At a talk at Fordham, Father Michael Pfleger, Ph.D., described going to a mostly white, Catholic neighborhood in Chicago recently with a group of African Americans from St. Sabina’s parish on the city’s mostly black South Side. The group was there peacefully to demand information on the killing of a young black man by an off-duty police officer.
Father Pfleger’s South Side contingent of 30 people was greeted by nearly 700 area residents, many of whom are city workers, particularly police. The residents threatened the South Side parishioners with violence and death threats and considered him—a white Catholic—as a traitor, he said.
Such racially charged demonstrations will become more prevalent in the coming years, he warned, and it will require unity among like-minded activists seeking social justice for all races.

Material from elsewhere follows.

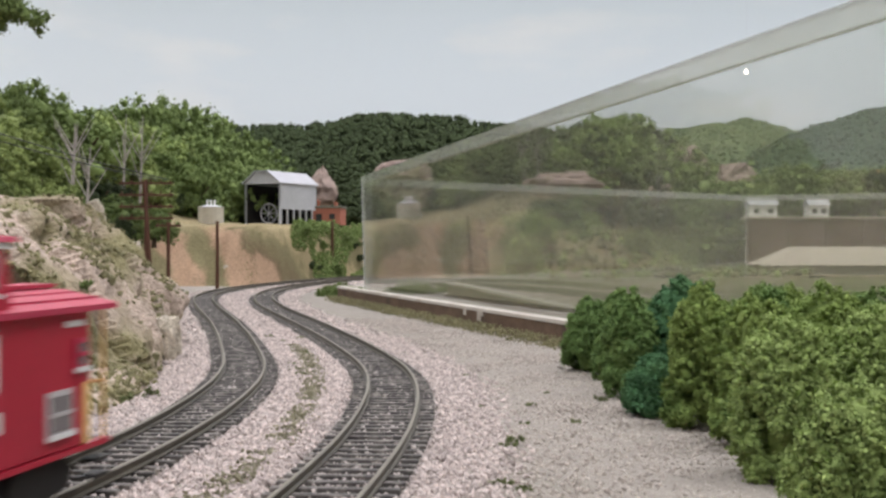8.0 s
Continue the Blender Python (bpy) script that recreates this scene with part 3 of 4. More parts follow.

“Dr. Martin Luther King said that the moment that we become just a black organization, we lose,” said Father Pfleger, delivering the Graduate School of Education’s Centennial Lecture on Dec. 5 in impassioned tones. “We must be with Muslims, Christians and Jews, with white and with brown and with black. We must show that there’s a unity we have that is more powerful than the unity of those against us. He was right.”
He said that with hate speech and white nationalism on the rise, efforts to unite have not been this difficult since the 1950s and 1960s.
“If we connect with each other, I have no question that we can turn this thing around,” he added. “I’m a Christian, so I’m a prisoner of hope. It’s not if we can; it’s if we want to.”
Father Pfleger’s talk, titled “America Needs Game Changers,” honored the legacy of Fordham professor Barbara L. Jackson, Ed.D., whom GSE Dean Virginia Roach, Ed.D., called “one of the first African-American female leaders in a system of education that didn’t largely recognize African-American leaders nor female leaders.”
Like Jackson, Father Pfleger was a game changer. In the 1970s, he took over what was once a predominantly Irish Catholic parish on the South Side of Chicago as the parish gradually attracted greater numbers of African Americans. His efforts on behalf of his new congregants often put him at odds with Church leadership and City Hall, but his leadership has helped make St. Sabina Church one of the largest black Catholic congregations in the nation.
Father Pfleger said that he likes speaking to student audiences, because they’re more willing to take action than older adults who are already “waiting to go to heaven or hell.” Addressing an audience of many future teachers, he advised GSE students going into underserved neighborhoods to listen and learn from their communities, particularly if they come from a different background.
“If you are a white person like I am, in an all-black community, then understand every day: ‘I am a visitor in somebody else’s community; I don’t know the community better than they do.’”
He also encouraged the future teachers to live in the community they teach and to believe that every child in that classroom is as gifted and talented as the teacher.
“Don’t come in thinking you’re doing some nice thing in the black or brown community,” he said. “If you have that kind of attitude, please get out.”
He reminded them that teachers learn from their students.
“These are great minds,” he said. “If you ever wonder how brilliant our young people are, [remember that]these are young people who survive with no resources, no help, and no support—but they survive in the midst of it all.”